▶ WHAT YOU ARE ASKED TO DO
Copy the first line of the material below and every later line through the line containing "q = m.to_quaternion()", without any other output.

▶ INFORMATION SHOWN
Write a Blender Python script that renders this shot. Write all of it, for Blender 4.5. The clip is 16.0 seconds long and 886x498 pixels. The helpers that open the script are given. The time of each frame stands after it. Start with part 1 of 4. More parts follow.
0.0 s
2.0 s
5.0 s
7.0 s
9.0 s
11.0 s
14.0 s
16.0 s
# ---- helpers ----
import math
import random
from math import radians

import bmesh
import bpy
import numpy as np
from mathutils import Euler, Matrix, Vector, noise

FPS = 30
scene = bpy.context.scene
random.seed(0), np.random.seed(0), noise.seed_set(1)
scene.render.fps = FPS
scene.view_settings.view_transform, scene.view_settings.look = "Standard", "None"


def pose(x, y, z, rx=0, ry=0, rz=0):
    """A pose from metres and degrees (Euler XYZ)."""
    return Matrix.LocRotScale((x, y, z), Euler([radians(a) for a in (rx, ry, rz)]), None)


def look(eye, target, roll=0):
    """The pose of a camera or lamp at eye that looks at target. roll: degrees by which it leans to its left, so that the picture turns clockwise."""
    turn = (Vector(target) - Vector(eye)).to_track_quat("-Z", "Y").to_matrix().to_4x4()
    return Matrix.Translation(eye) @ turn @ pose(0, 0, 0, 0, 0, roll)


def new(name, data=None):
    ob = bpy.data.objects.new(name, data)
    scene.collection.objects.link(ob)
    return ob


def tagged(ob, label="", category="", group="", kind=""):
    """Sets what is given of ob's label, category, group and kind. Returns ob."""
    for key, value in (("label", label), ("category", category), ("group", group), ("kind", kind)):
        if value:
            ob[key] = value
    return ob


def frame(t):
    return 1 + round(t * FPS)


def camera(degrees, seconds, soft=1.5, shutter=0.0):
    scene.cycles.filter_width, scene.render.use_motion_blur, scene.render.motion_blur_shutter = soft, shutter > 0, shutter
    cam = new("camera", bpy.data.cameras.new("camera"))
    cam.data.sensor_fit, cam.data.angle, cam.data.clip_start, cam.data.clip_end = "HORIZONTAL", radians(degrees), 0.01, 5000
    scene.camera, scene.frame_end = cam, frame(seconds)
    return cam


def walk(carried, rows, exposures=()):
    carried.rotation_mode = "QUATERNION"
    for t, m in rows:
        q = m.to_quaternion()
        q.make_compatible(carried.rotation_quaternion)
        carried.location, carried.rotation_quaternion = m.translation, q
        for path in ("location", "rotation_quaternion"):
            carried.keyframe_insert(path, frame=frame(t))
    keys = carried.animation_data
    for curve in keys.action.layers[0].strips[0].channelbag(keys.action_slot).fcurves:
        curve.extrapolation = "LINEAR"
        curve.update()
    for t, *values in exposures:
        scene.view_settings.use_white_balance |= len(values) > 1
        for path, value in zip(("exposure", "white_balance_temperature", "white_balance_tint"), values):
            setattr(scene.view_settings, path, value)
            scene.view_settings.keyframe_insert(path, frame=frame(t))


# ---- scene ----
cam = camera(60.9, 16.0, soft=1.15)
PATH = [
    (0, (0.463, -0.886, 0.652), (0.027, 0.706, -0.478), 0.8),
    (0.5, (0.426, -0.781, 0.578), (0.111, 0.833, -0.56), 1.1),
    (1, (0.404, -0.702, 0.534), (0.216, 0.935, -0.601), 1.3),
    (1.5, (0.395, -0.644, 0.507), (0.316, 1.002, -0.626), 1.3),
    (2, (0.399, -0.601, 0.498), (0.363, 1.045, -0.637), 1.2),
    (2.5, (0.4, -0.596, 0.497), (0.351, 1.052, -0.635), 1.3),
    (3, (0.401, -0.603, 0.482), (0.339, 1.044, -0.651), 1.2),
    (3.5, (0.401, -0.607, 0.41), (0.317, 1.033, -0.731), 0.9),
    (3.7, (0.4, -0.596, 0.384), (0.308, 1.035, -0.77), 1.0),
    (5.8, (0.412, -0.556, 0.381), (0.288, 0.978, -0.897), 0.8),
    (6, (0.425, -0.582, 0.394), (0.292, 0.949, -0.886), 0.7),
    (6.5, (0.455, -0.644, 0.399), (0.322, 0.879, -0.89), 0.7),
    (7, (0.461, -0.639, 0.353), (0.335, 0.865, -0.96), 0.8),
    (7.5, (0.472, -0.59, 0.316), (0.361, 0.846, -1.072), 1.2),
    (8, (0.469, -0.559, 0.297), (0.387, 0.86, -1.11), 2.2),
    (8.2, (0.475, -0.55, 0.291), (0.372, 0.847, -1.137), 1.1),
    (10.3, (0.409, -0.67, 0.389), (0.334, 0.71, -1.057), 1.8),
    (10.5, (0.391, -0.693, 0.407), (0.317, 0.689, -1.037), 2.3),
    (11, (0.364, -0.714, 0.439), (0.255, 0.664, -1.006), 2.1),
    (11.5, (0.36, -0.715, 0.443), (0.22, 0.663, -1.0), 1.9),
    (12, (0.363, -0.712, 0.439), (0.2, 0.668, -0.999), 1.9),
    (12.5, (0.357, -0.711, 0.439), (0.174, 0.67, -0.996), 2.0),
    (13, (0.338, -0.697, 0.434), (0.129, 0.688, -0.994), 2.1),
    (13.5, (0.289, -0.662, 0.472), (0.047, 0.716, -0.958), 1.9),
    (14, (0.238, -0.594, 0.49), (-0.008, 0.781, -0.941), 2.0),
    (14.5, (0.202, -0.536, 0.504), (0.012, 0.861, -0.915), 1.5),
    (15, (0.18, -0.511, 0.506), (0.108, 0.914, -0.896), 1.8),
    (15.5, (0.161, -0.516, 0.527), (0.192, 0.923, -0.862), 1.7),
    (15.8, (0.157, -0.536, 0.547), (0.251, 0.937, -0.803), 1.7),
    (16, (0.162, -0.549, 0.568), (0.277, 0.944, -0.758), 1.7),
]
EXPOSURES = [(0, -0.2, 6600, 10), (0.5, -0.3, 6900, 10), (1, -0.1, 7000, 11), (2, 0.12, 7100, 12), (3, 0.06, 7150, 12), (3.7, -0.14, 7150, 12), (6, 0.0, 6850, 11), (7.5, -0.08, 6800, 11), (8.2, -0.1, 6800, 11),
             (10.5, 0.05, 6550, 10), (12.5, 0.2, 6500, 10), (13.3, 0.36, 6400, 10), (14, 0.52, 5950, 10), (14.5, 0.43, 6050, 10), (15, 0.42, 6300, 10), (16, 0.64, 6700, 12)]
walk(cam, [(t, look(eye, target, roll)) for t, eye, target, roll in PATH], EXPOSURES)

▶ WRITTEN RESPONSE
Write a Blender Python script that renders this shot. Write all of it, for Blender 4.5. The clip is 16.0 seconds long and 886x498 pixels. The helpers that open the script are given. The time of each frame stands after it. Start with part 1 of 4. More parts follow.
0.0 s
2.0 s
5.0 s
7.0 s
9.0 s
11.0 s
14.0 s
16.0 s
# ---- helpers ----
import math
import random
from math import radians

import bmesh
import bpy
import numpy as np
from mathutils import Euler, Matrix, Vector, noise

FPS = 30
scene = bpy.context.scene
random.seed(0), np.random.seed(0), noise.seed_set(1)
scene.render.fps = FPS
scene.view_settings.view_transform, scene.view_settings.look = "Standard", "None"


def pose(x, y, z, rx=0, ry=0, rz=0):
    """A pose from metres and degrees (Euler XYZ)."""
    return Matrix.LocRotScale((x, y, z), Euler([radians(a) for a in (rx, ry, rz)]), None)


def look(eye, target, roll=0):
    """The pose of a camera or lamp at eye that looks at target. roll: degrees by which it leans to its left, so that the picture turns clockwise."""
    turn = (Vector(target) - Vector(eye)).to_track_quat("-Z", "Y").to_matrix().to_4x4()
    return Matrix.Translation(eye) @ turn @ pose(0, 0, 0, 0, 0, roll)


def new(name, data=None):
    ob = bpy.data.objects.new(name, data)
    scene.collection.objects.link(ob)
    return ob


def tagged(ob, label="", category="", group="", kind=""):
    """Sets what is given of ob's label, category, group and kind. Returns ob."""
    for key, value in (("label", label), ("category", category), ("group", group), ("kind", kind)):
        if value:
            ob[key] = value
    return ob


def frame(t):
    return 1 + round(t * FPS)


def camera(degrees, seconds, soft=1.5, shutter=0.0):
    scene.cycles.filter_width, scene.render.use_motion_blur, scene.render.motion_blur_shutter = soft, shutter > 0, shutter
    cam = new("camera", bpy.data.cameras.new("camera"))
    cam.data.sensor_fit, cam.data.angle, cam.data.clip_start, cam.data.clip_end = "HORIZONTAL", radians(degrees), 0.01, 5000
    scene.camera, scene.frame_end = cam, frame(seconds)
    return cam


def walk(carried, rows, exposures=()):
    carried.rotation_mode = "QUATERNION"
    for t, m in rows:
        q = m.to_quaternion()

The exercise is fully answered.